[Information provided]
════════════════════

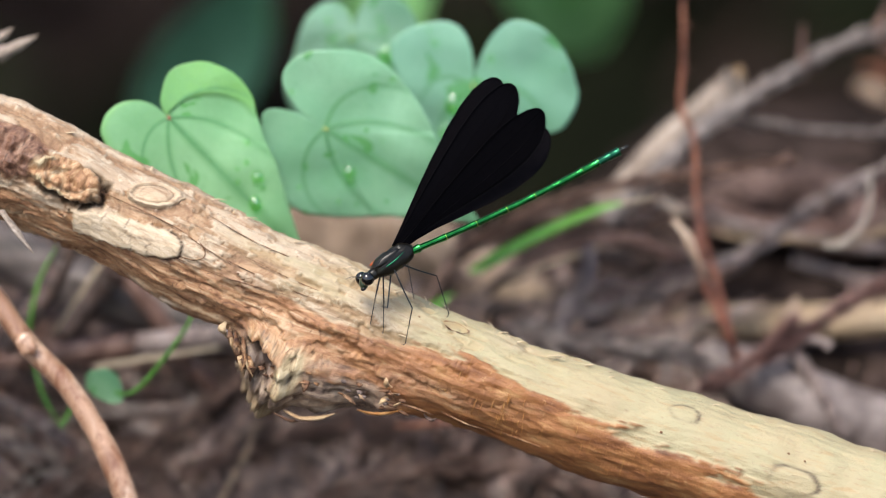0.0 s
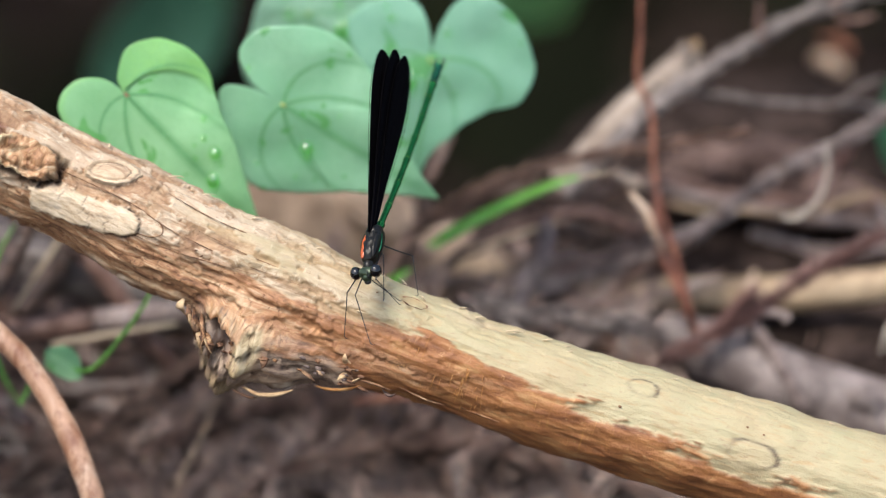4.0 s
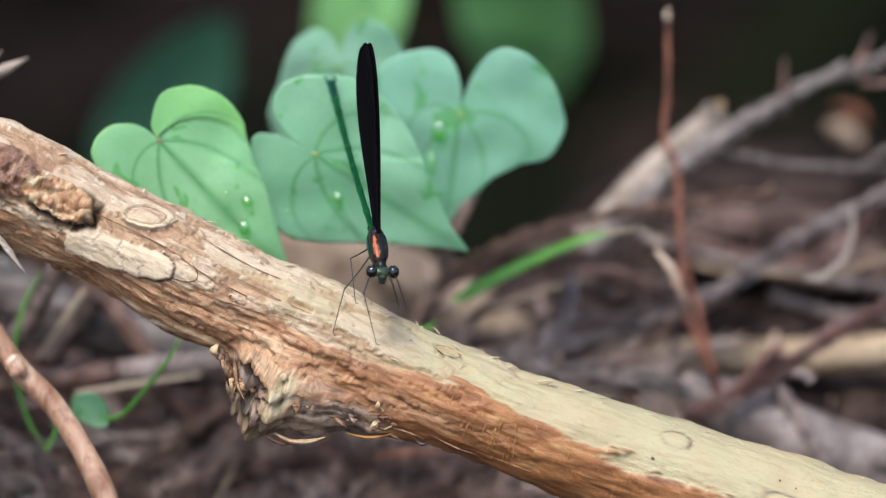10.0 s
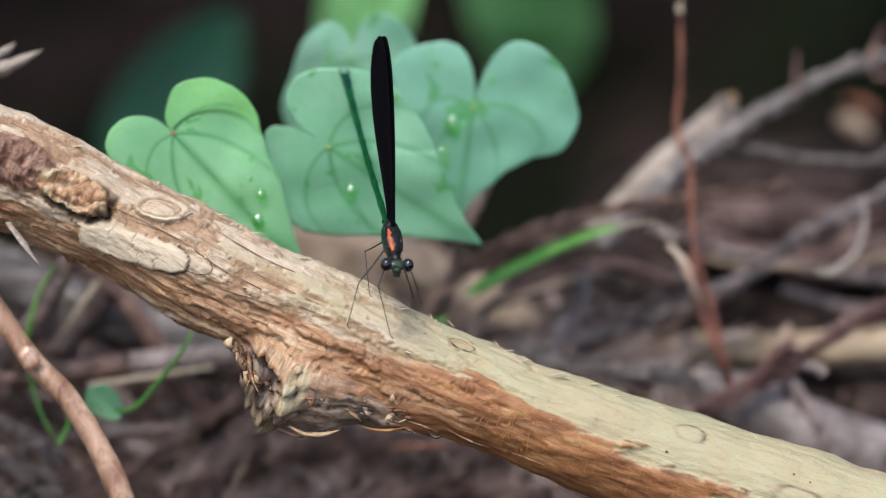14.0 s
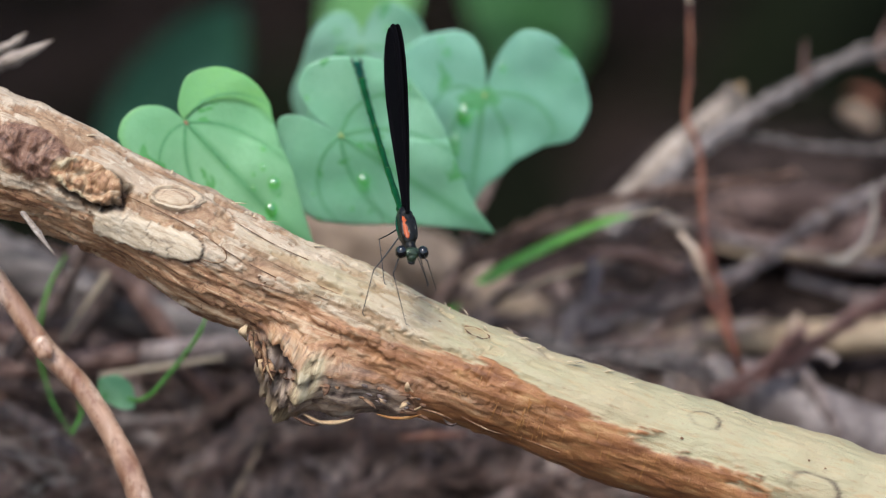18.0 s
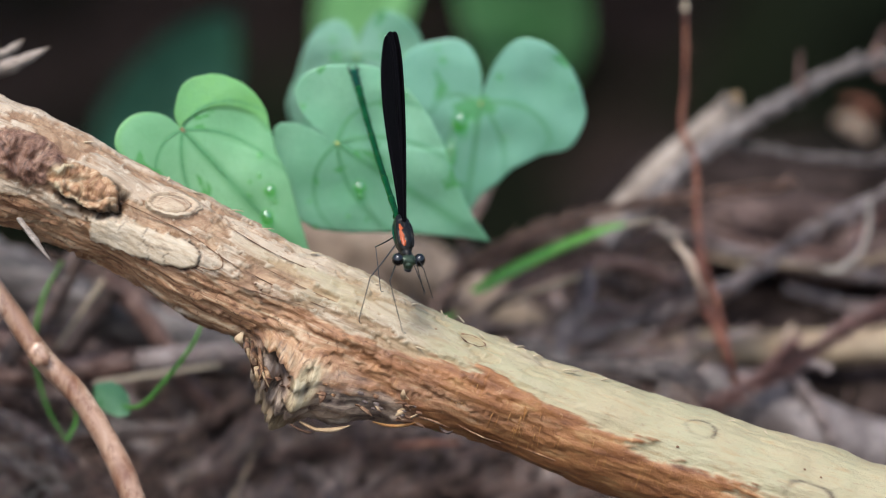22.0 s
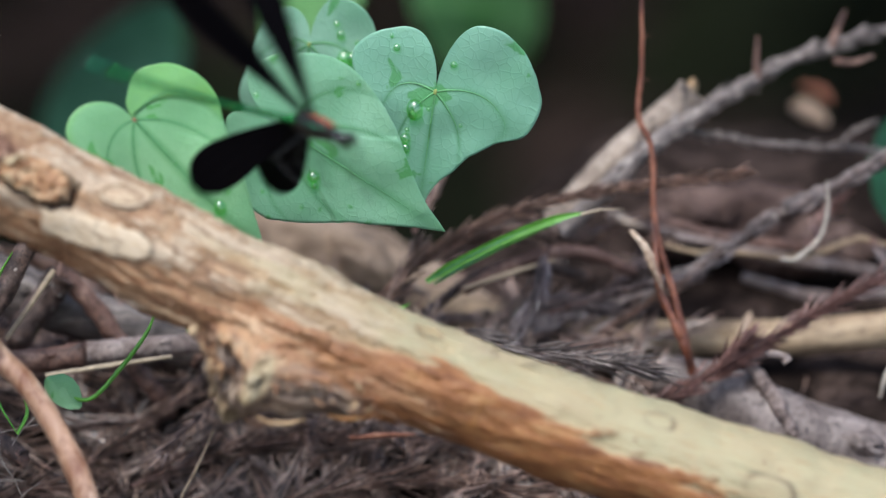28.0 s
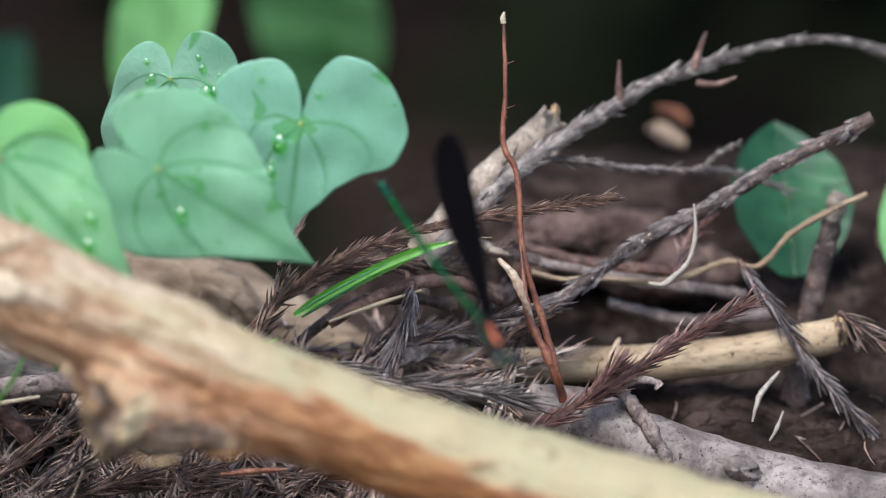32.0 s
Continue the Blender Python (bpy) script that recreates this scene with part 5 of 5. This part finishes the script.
# ankle and knee (cm) of each leg in the first stance, side-on along the branch
STANCE = (
    ((-1.31, -1.75, -0.32), (-1.13, -1.04, -1.4)),
    ((-1.09, -1.40, -0.20), (-0.80, -1.10, -1.4)),
    ((-0.45, -1.20, 0.30), (-0.40, -0.9, 0.9)),
    ((-1.05, -1.98, -0.36), (-0.93, -1.35, -1.3)),
    ((-0.60, -2.15, -0.36), (-0.40, -1.35, -0.9)),
    ((0.27, -1.55, 0.10), (0.20, -0.2, -0.55)),
)
FLIGHT = [
    (0.00, -0.52, -0.30, -0.6, 0.87, 0.41, 0.27, 0),
    (3.30, -0.52, -0.30, -0.6, 0.87, 0.41, 0.27, 0),
    (3.50, -0.65, -0.49, -0.6, 0.51, 0.57, 0.64, 0),
    (3.60, -0.52, -0.20, -0.6, 0.31, 0.49, 0.81, 4),
    (3.80, -0.34, -0.37, -0.6, 0.24, 0.68, 0.69, 9),
    (4.00, -0.29, -0.39, -0.6, 0.24, 0.68, 0.69, 9),
    (4.90, -0.29, -0.39, -0.6, 0.24, 0.68, 0.69, 9),
    (5.30, -0.82, 7.80, -2.0, 0.23, 0.68, 0.70, 0),
    (6.60, -2.90, 9.02, -2.0, 0.18, 0.68, 0.71, 0),
    (6.90, -2.78, 4.87, -1.5, 0.07, 0.36, 0.93, 0),
    (7.00, -2.65, 3.39, -1.5, 0.03, 0.25, 0.97, 0),
    (7.10, -2.21, 2.84, -1.3, 0.01, 0.22, 0.98, 0),
    (7.20, -2.14, 2.14, -1.0, -0.03, 0.31, 0.95, 0),
    (7.30, -1.43, 0.64, -0.8, -0.11, 0.57, 0.82, 0),
    (7.50, -1.07, 0.53, -0.6, -0.19, 0.64, 0.75, -2),
    (26.20, -1.07, 0.53, -0.6, -0.19, 0.64, 0.75, -2),
    (26.60, -3.04, -8.43, -4.0, 0.23, 0.68, 0.70, 0),
    (27.30, 1.26, -6.31, -3.0, -0.59, 0.36, 0.72, 0),
    (27.50, 0.02, -5.17, -3.0, -0.64, 0.32, 0.70, 0),
    (27.60, -2.14, -3.50, -3.0, -0.78, -0.06, 0.62, 0),
    (27.70, -4.84, -2.55, -3.0, -0.67, -0.20, 0.72, 0),
    (27.80, -5.51, -1.43, -2.5, -0.70, -0.22, 0.69, 0),
    (27.90, -4.35, 1.17, -2.0, -0.44, -0.45, 0.78, 0),
    (28.00, -2.17, 2.40, -1.5, -0.86, 0.24, 0.44, 0),
    (28.10, -0.06, 1.25, -1.0, -0.62, 0.52, 0.58, 0),
    (28.20, 0.87, 0.35, -0.8, -0.17, 0.61, 0.77, 0),
    (28.35, 0.61, 0.22, -0.6, -0.18, 0.63, 0.76, -2),
    (29.10, 0.61, 0.22, -0.6, -0.18, 0.63, 0.76, -2),
    (29.20, 0.17, 0.03, -1.0, -0.11, 0.64, 0.76, 0),
    (29.30, -0.12, -2.97, -2.0, -0.21, 0.57, 0.79, 0),
    (29.40, -0.27, -5.15, -3.0, -0.19, 0.57, 0.80, 0),
    (29.60, -0.58, -9.91, -3.0, -0.14, 0.68, 0.72, 0),
    (30.50, -1.91, -6.91, -3.0, 0.45, -0.23, 0.86, 0),
    (30.60, -2.70, -5.32, -3.0, 0.55, -0.14, 0.82, 0),
    (30.70, -6.35, -2.73, -3.0, 0.32, -0.56, 0.77, 0),
    (30.80, -5.28, 1.13, -2.5, -0.25, -0.75, 0.61, 0),
    (30.90, -2.89, 2.69, -2.0, 0.02, -0.52, 0.85, 0),
    (31.00, 0.84, 1.64, -1.2, -0.27, 0.57, 0.78, 0),
    (31.10, 3.33, -0.11, -0.8, -0.36, 0.45, 0.82, 0),
    (31.20, 4.14, -1.28, -0.2, -0.35, 0.52, 0.78, 0),
    (31.40, 4.04, -1.09, 0.2, -0.38, 0.58, 0.72, 0),
    (32.00, 4.04, -1.09, 0.2, -0.38, 0.58, 0.72, 0),
]
# seconds; left pair: opening about the body and lift from the abdomen, then the right pair; spread between fore and hind wing, where it differs that of the right pair, and a twist of the left pair
BEATS = [
    (0.0, 12, 30, -4, 32, 22, 46), (0.2, 30, 34, -8, 38, 28, 44), (0.4, 58, 46, -16, 42, 45, 24), (0.55, 70, 50, -22, 46, 60, 27), (0.7, 50, 40, -14, 40, 32, 22), (0.85, 16, 29, -4, 30, 8), (1.0, 3, 24, -2, 25, 3),
    (2.6, 3, 24, -2, 25, 3), (2.8, 10, 29, -4, 30, 8), (3.0, 22, 38, -6, 40, 26, 46), (3.2, 44, 40, -14, 46, 24), (3.35, 78, 50, -30, 60, 20, 20, 15), (3.5, 95, 60, -60, 70, 14, 14, 30), (3.6, 80, 52, -58, 64, 22, 22, 20),
    (3.72, 26, 38, -42, 52, 30), (3.85, 8, 34, -10, 36, 14), (4.0, 5, 21, -3, 22, 8), (4.8, 5, 21, -3, 22, 8), (4.95, 60, 60, -60, 60, 10), (5.3, 20, 60, -20, 60, 10), (6.8, 60, 70, -60, 70, 10),
    (6.9, 20, 70, -20, 70, 10), (7.0, 82, 82, -82, 82, 16), (7.1, 76, 84, -76, 84, 26), (7.2, 66, 72, -66, 72, 44), (7.3, 20, 40, -50, 60, 30), (7.4, 12, 36, -42, 52, 26), (7.5, 4, 33, -10, 36, 10), (7.6, 0.6, 31.5, -0.6, 31.5, 1),
    (10.6, 0.6, 31.5, -0.6, 31.5, 1), (10.8, 6, 34, -6, 34, 8), (11.0, 14, 37, -12, 36, 8), (11.25, 24, 44, -34, 46, 8, 18), (11.5, 38, 54, -54, 56, 8, 30), (12.0, 70, 70, -82, 68, 8, 18), (12.15, 74, 72, -84, 68, 8),
    (12.28, 82, 78, -86, 74, 26), (12.4, 34, 46, -56, 56, 60), (12.5, 10, 36, -26, 40, 34), (12.6, 4, 33, -4, 33, 6), (12.8, 0.6, 31.5, -0.6, 31.5, 1), (26.1, 0.6, 31.5, -0.6, 31.5, 1), (26.25, 60, 60, -60, 60, 10), (26.5, 10, 60, -10, 60, 10), (27.4, 70, 70, -70, 70, 10),
    (27.5, 40, 70, -40, 70, 20), (27.6, 20, 60, -70, 70, 30), (27.7, 60, 60, -30, 60, 30), (27.8, 10, 60, -70, 70, 40), (27.9, 40, 60, -60, 70, 40), (28.0, 125, 62, -20, 64, 44), (28.1, 14, 40, -40, 50, 30), (28.2, 60, 64, -40, 50, 40),
    (28.3, 16, 36, -6, 34, 16), (28.42, 6, 34, -6, 34, 8), (28.6, 0.6, 31.5, -0.6, 31.5, 1), (29.1, 0.6, 31.5, -0.6, 31.5, 1), (29.2, 40, 50, -40, 50, 30), (29.3, 84, 70, -80, 70, 10), (29.4, 50, 60, -50, 60, 20), (29.6, 70, 70, -70, 70, 10), (30.5, 20, 60, -20, 60, 10),
    (30.6, 70, 60, -70, 60, 20), (30.7, 20, 60, -50, 60, 30), (30.8, 60, 60, -20, 60, 30), (30.9, 20, 50, -50, 60, 30), (31.0, 8, 30, -60, 44, 30), (31.1, 70, 60, -60, 60, 20), (31.2, 8, 36, -40, 44, 16), (31.3, 4, 34, -12, 36, 12),
    (31.42, 0.6, 31.5, -0.6, 31.5, 1), (32.0, 0.6, 31.5, -0.6, 31.5, 1)]


# moments with all four wings apart: opening, lift and twist of each, fore and hind of the one pair, then of the other
POSED = {
    3.6: ((-67, 32, 2), (-100, 45, 24), (46, 73, -24), (82, 64, -24)),
    11.5: ((-44, 54, 8), (-47, 53, 10), (65, 32, -16), (81, 43, -22)),
    12.0: ((-66, 78, 20), (-80, 70, 24), (96, 58, -26), (96, 62, -24)),
    12.15: ((-72, 82, 24), (-86, 73, 28), (103, 62, -30), (102, 66, -26)),
}


def body_pose(u, v, d, au, av, ad, lean=0.0):
    """The body's pose from its place (cm) and the way its abdomen points."""
    tail = (RIGHT * au + UP * av + AWAY * ad).normalized()
    x = -tail
    z = (UP - tail * UP.dot(tail)).normalized()
    z = Matrix.Rotation(radians(lean), 3, x) @ z
    y = z.cross(x)
    m = Matrix((x, y, z)).transposed().to_4x4()
    m.translation = V(u, v, d)
    return m


def wing_pose(side, hind, opening, lift, twist=0):
    hinge = Matrix.Translation((0.0022 - 0.0018 * hind, 0.00022 * side, 0.0022 - 0.0004 * hind))
    return hinge @ Matrix.Rotation(radians(opening), 4, "X") @ Matrix.Rotation(radians(lift), 4, "Y") @ Matrix.Rotation(radians(twist), 4, "X")


def bent_leg(hip, guess, ankle, thigh, shin):
    """Poses of thigh and shin from hip to ankle, bent towards the guessed knee."""
    hip, ankle = Vector(hip), Vector(ankle)
    reach = ankle - hip
    far = min(reach.length, 0.985 * (thigh + shin))
    way = reach.normalized()
    side = Vector(guess) - hip
    side = (side - way * side.dot(way)).normalized()
    near = (thigh * thigh + far * far - shin * shin) / (2 * far)
    knee = hip + way * near + side * math.sqrt(max(thigh * thigh - near * near, 0.0))
    poses = []
    for a, b in ((hip, knee), (knee, hip + way * far)):
        x = (b - a).normalized()
        y = way.cross(side).normalized()
        m = Matrix((x, y, x.cross(y))).transposed().to_4x4()
        m.translation = a
        poses.append(m)
    return poses


insect, insect_wings, insect_legs = damselfly()


def motions():
    walk(insect, [(t, body_pose(*row)) for t, *row in FLIGHT])
    for which, (ob, side, hind) in enumerate(zip(insect_wings, (1, 1, -1, -1), (0, 1, 0, 1))):
        rows = []
        for t, left, left_lift, right, right_lift, fan, *other in BEATS:
            if t in POSED:
                rows.append((t, wing_pose(side, hind, *POSED[t][which])))
                continue
            opening, lift = (left, left_lift) if side > 0 else (right, right_lift)
            if other and side < 0:
                fan = other[0]
            rows.append((t, wing_pose(side, hind, -opening - side * fan * 0.45 * hind, lift - fan * 0.4 * hind, other[1] if side > 0 and len(other) > 1 else 0)))
        walk(ob, rows)
    body = body_pose(*FLIGHT[0][1:]).inverted()
    for (thigh, shin), (hip, knee, ankle, long, short), (foot, bend) in zip(insect_legs, LEGS, STANCE):
        first, then = bent_leg(hip, body @ V(*bend), body @ V(*foot), long, short), bent_leg(hip, knee, ankle, long, short)
        for ob, a, b in ((thigh, first[0], then[0]), (shin, first[1], then[1])):
            walk(ob, [(0.0, a), (3.3, a), (3.4, a.lerp(b, 0.33)), (3.5, a.lerp(b, 0.67)), (3.6, b), (32.0, b)])


motions()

════════════════════

[Objective] Write down only the number of lines that contain the string "with" in the listing.

[Exercise answer] 2